Most authoritatively of all, Woolf MR said the following in the leading case on damages in civil claims against the police, Thompson and Hsu v Commissioner of Police for the Metropolis [1998]:
‘There are arguments which can be advanced to justify the retention of the use of juries in this area of litigation. Very difficult issues of credibility will often have to be resolved. It is desirable for these to be determined by the plaintiff’s fellow citizens rather than judges, who like the police are concerned in maintaining law and order. Similarly the jury because of their composition, are a body which is peculiarly suited to make the final assessment of damages, including deciding whether aggravated or exemplary damages are called for in this area of litigation and for the jury to have these important tasks is an important safeguard of the liberty of the individual citizen’.
However, the fact that a Trial by Jury is a fundamental constitutional right to Claimants in such cases, does not necessarily prevent Defendant Chief Constables from seeking to restrict that right. Indeed, twice this year I have had to secure that right for my clients at Court hearings in two separate claims against the police in which our application for Trial by Jury was either actively contested by the Police, or obstructively not consented to.
In the first case, which involved a claim brought by a young black teenager against the Metropolitan Police in regards to an unlawful stop and search, the police lawyers sought to play what was – in my opinion – a cynical game of semantics in seeking to argue that the Claimant was not entitled to a Jury Trial because his claim in false imprisonment was not “in issue” because liability had been admitted. This was a case in which the police had accepted that the stop/search had been carried out in an unlawful manner and therefore the Claimant was entitled to compensation – but the amount of that compensation was very much in dispute with the parties contending for vastly different sums and the police denying several of my client’s allegations regarding such serious matters as the use of force, the extent of injury and the attitude and behaviour of the officers involved – including whether their actions were motivated by racial prejudice.
The Metropolitan Police Service were nevertheless seeking to argue that because they had conceded liability the claim was no longer ‘in issue’ – an entirely incorrect argument in my opinion, given the remaining fundamental disputes about the factual circumstances in which that false imprisonment occurred (as outlined above) which would have a real and significant bearing on the level and type of damages to which my client was entitled.
In the second case, which involved a claim brought against Avon & Somerset Constabulary, the Police failed to recognise and agree my client’s right to jury trial by consenting to what should have been a straightforward application (there being no dispute that there was in issue a claim for false imprisonment and malicious prosecution) and instead required us to attend a hearing and persuade a judge that Section 66 of the County Courts Act did apply.

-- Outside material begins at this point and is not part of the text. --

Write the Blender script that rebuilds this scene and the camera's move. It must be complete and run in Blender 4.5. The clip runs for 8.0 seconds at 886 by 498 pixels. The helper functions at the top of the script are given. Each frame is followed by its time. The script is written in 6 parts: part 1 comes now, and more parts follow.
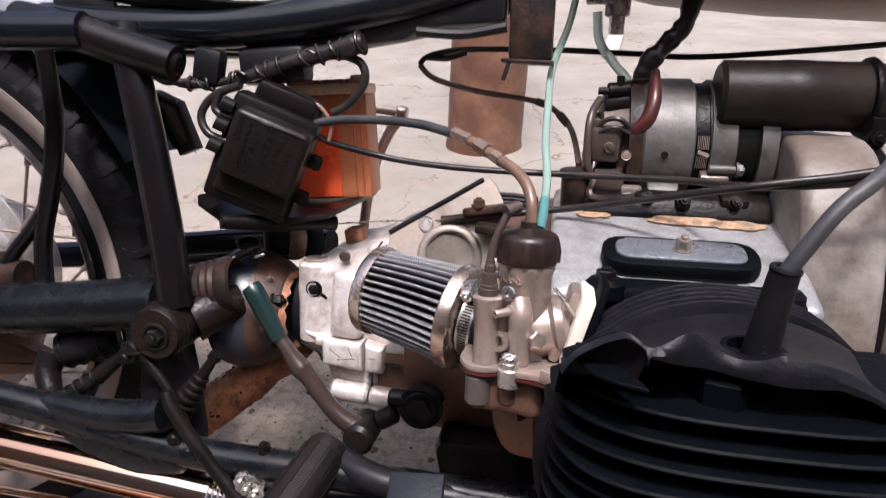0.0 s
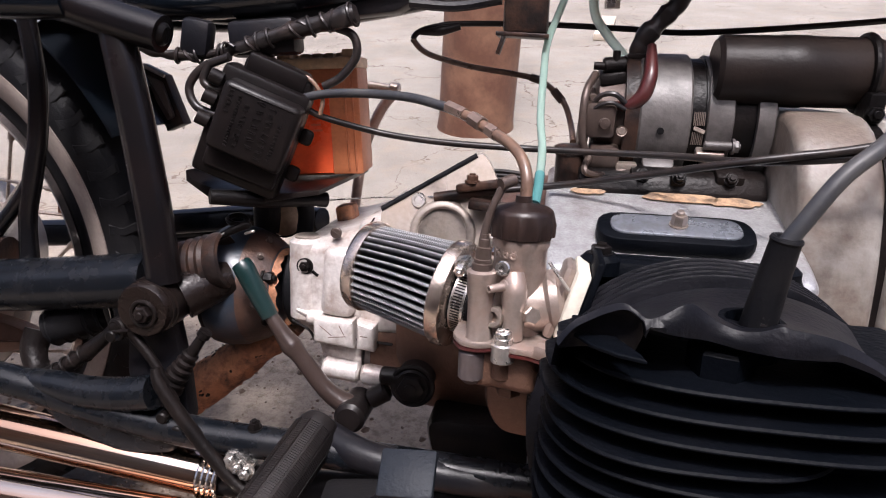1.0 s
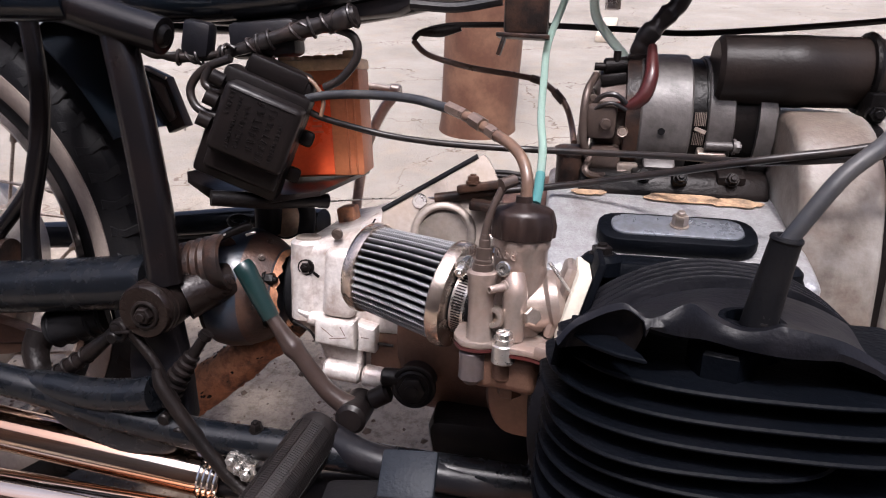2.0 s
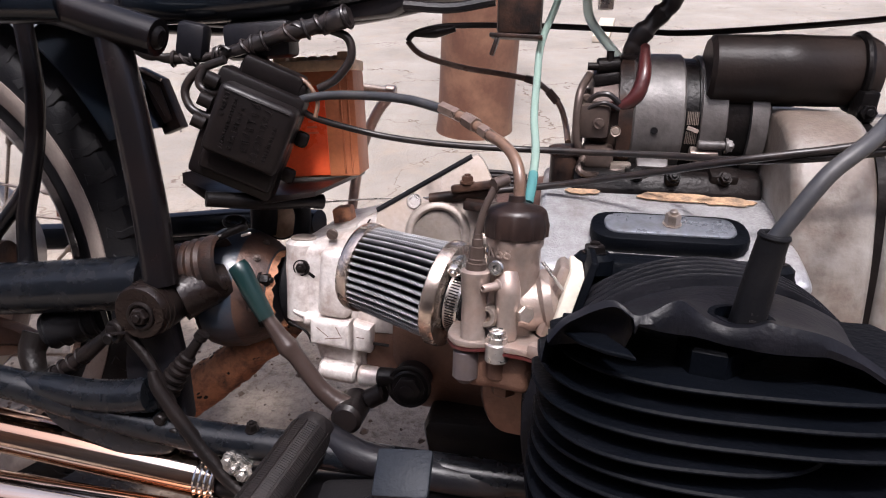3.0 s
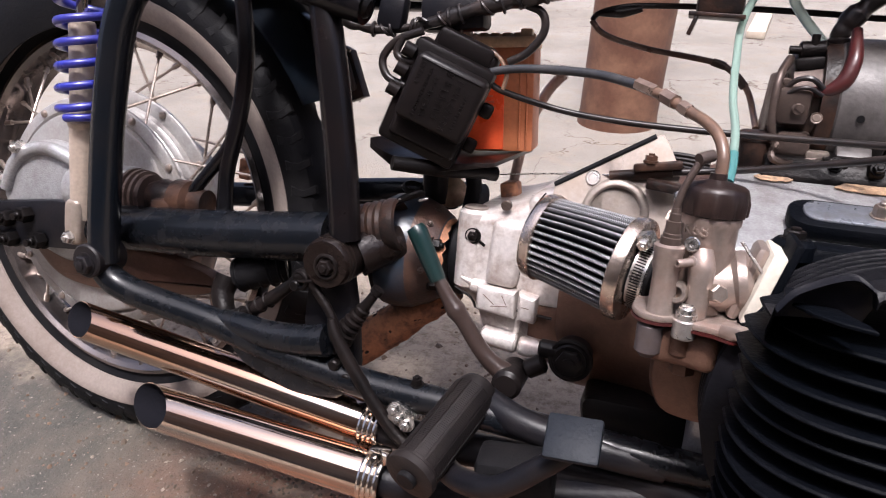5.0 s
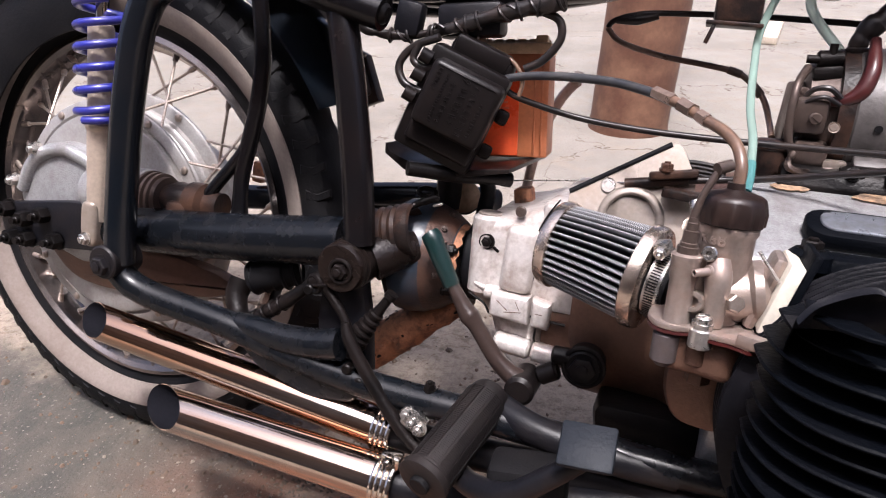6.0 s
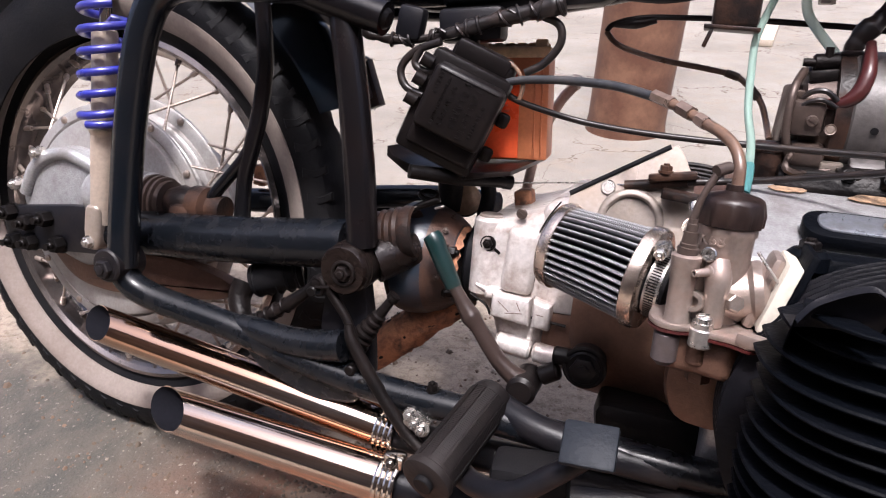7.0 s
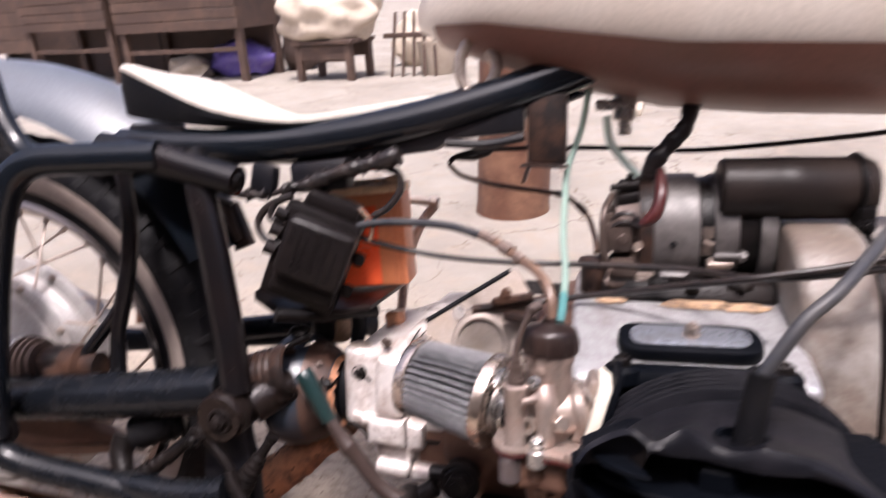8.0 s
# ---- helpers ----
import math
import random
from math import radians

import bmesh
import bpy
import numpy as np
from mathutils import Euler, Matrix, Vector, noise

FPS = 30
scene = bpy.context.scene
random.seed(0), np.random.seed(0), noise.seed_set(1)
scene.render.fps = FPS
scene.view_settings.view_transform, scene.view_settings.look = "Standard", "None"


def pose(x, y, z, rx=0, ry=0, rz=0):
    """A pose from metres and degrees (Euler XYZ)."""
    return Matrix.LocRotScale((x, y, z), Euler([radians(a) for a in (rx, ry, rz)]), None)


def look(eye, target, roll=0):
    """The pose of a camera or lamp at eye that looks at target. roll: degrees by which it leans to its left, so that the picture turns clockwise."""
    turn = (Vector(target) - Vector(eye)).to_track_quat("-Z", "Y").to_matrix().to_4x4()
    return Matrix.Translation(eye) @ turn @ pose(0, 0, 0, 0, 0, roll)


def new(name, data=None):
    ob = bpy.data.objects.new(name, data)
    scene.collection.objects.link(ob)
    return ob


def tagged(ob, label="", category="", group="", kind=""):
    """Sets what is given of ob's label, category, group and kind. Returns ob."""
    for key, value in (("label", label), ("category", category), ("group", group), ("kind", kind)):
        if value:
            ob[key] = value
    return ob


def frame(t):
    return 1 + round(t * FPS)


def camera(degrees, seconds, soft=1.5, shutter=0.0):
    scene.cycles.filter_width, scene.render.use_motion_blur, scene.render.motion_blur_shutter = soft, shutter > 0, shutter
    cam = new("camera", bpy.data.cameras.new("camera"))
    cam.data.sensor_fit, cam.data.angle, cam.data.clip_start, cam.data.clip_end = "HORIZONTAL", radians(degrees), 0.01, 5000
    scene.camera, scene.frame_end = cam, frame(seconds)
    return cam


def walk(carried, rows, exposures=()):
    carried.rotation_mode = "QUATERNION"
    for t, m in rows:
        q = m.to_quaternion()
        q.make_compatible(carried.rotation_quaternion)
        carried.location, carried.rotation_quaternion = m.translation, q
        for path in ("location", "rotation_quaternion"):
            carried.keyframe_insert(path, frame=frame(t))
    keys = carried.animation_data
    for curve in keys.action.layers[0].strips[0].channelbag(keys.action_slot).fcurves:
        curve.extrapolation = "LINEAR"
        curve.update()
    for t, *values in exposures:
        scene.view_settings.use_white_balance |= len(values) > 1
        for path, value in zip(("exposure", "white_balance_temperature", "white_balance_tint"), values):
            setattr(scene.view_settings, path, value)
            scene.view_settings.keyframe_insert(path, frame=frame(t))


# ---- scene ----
cam = camera(66.6, 8.0, soft=1.1, shutter=0.5)
PATH = [
    (0, (0.822, -0.587, 0.768), (0.49, 1.181, -0.107), -1.0),
    (0.5, (0.816, -0.583, 0.759), (0.513, 1.16, -0.172), -0.2),
    (1, (0.819, -0.584, 0.758), (0.518, 1.168, -0.159), -0.4),
    (1.5, (0.819, -0.584, 0.757), (0.51, 1.169, -0.155), -0.5),
    (3, (0.825, -0.586, 0.757), (0.52, 1.169, -0.152), -0.8),
    (3.5, (0.818, -0.588, 0.758), (0.476, 1.163, -0.147), -0.6),
    (4, (0.814, -0.592, 0.759), (0.443, 1.153, -0.146), -0.8),
    (4.5, (0.781, -0.614, 0.749), (0.234, 1.07, -0.18), -1.7),
    (4.7, (0.776, -0.622, 0.746), (0.171, 1.043, -0.182), -1.3),
    (6, (0.766, -0.627, 0.75), (0.118, 1.028, -0.168), -0.7),
    (6.5, (0.764, -0.632, 0.752), (0.097, 1.016, -0.165), -0.9),
    (7, (0.764, -0.635, 0.753), (0.122, 1.026, -0.159), -0.8),
    (7.5, (0.781, -0.629, 0.768), (0.176, 1.07, -0.096), -2.3),
    (8, (0.836, -0.637, 0.833), (0.4, 1.175, 0.107), -4.0),
]
walk(cam, [(t, look(eye, target, roll)) for t, eye, target, roll in PATH], exposures=[(0.0, 0.80, 5800, 15.0), (3.0, 0.81, 5800, 15.0), (4.5, 0.80, 5800, 15.0), (6.0, 0.90, 5800, 15.0), (7.2, 0.95, 5800, 15.0), (8.0, 1.02, 6000, 20.0)])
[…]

It was quite clear that the Police hoped the judge would rule otherwise; they adopted a position of passive aggressive ‘neutrality’ rather than doing the right thing and agreeing the application to save everybody time and costs.
Ultimately, the (failed) attempts by two different Police Forces to dispute/ delay the citizens’ right to Jury Trial in these matters, and thereby allow the Chief Constable the comfort of not being scrutinized by a Jury of the Claimant’s peers, speaks volumes about the importance and need for maintenance of this right and tradition.
Democracy, as they say, dies in darkness – whereas juries shine a light: the light of public scrutiny upon Police misconduct.